---------- SOURCE MATERIAL

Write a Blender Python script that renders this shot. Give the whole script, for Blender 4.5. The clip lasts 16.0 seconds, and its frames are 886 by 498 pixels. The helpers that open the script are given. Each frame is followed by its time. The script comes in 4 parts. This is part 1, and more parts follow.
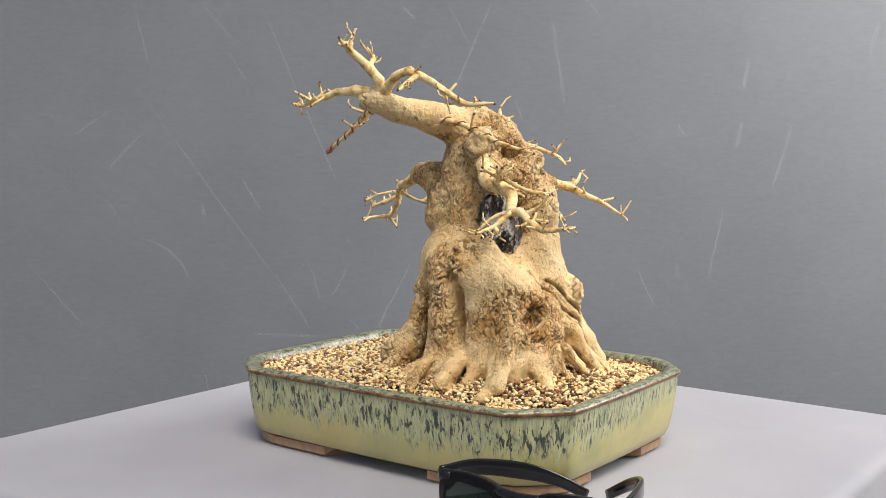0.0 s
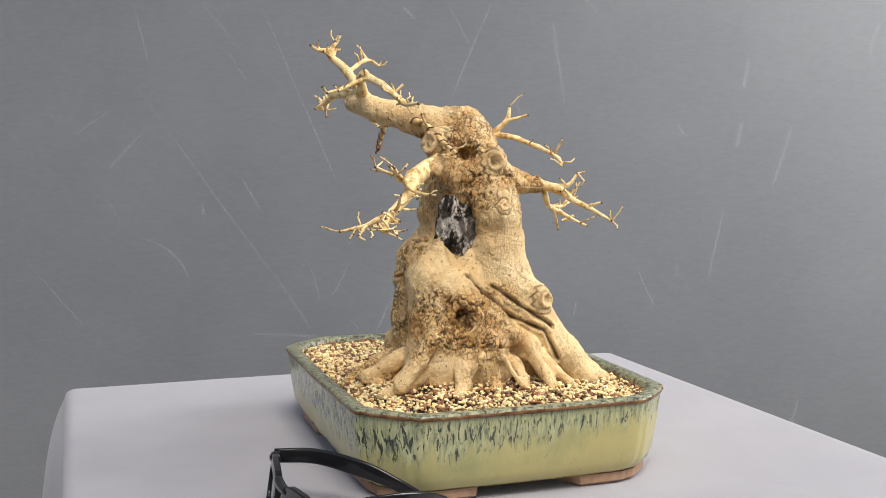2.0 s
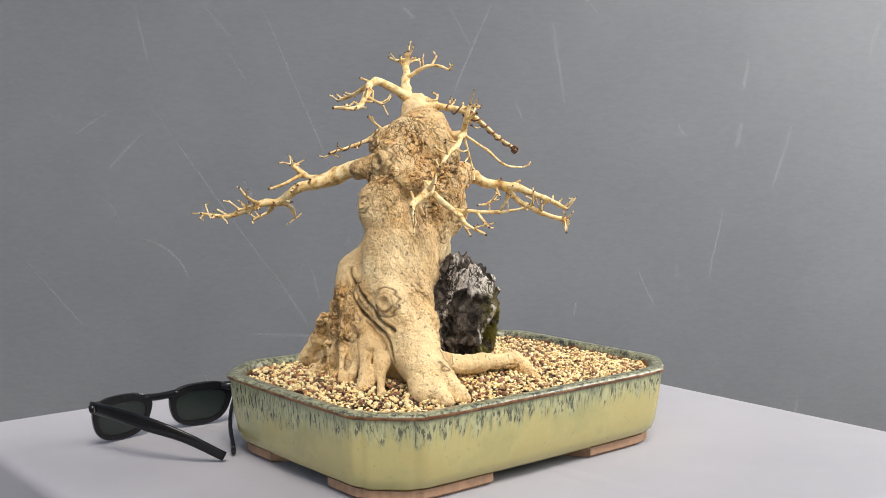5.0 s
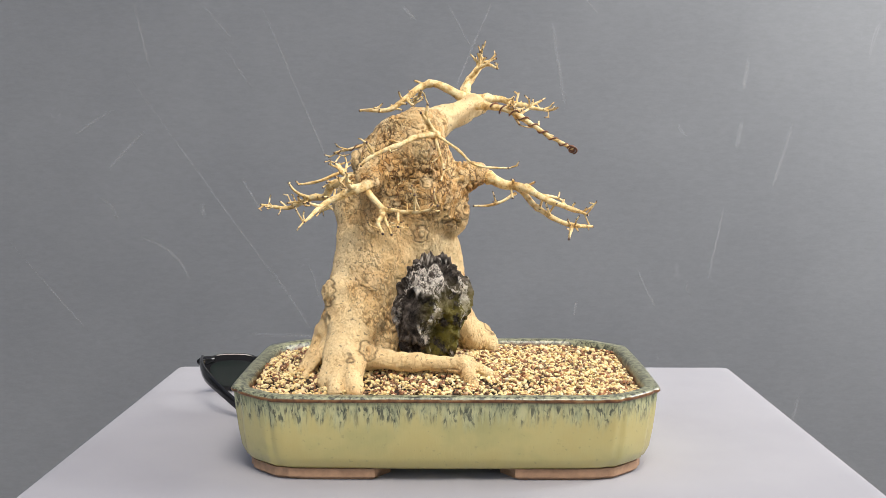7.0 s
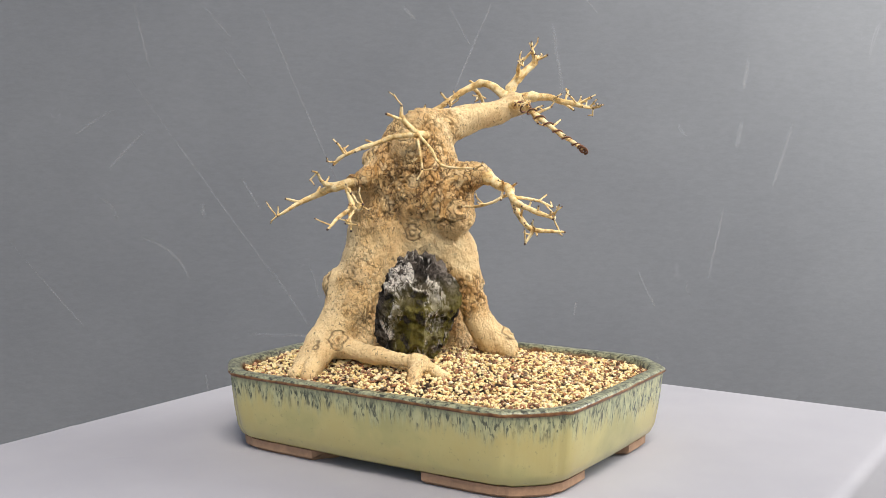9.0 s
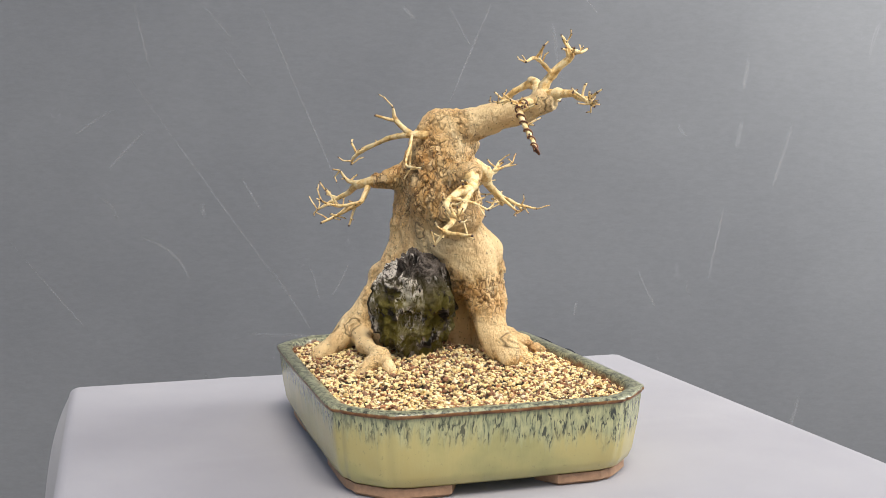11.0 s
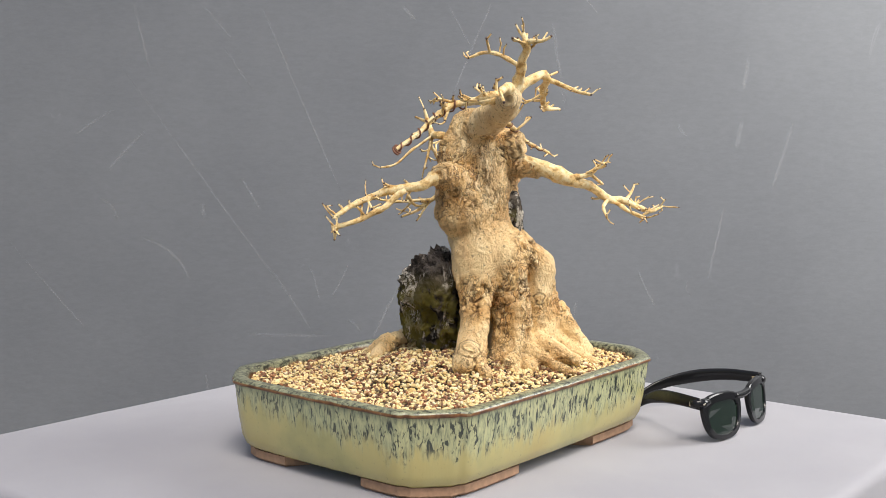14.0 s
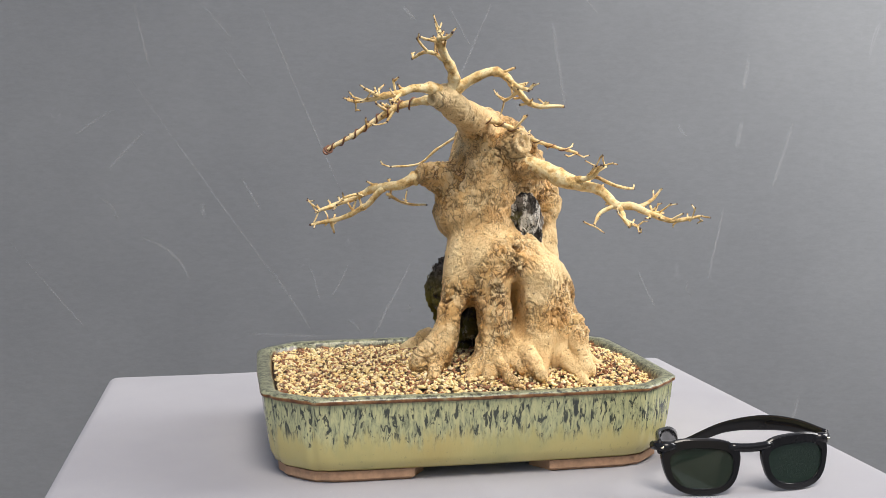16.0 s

--------------------

WHAT THE TASK REQUIRES
Go through the material above and print all of it exactly, except the pictures.

EXERCISE ANSWER
Write a Blender Python script that renders this shot. Give the whole script, for Blender 4.5. The clip lasts 16.0 seconds, and its frames are 886 by 498 pixels. The helpers that open the script are given. Each frame is followed by its time. The script comes in 4 parts. This is part 1, and more parts follow.
0.0 s
2.0 s
5.0 s
7.0 s
9.0 s
11.0 s
14.0 s
16.0 s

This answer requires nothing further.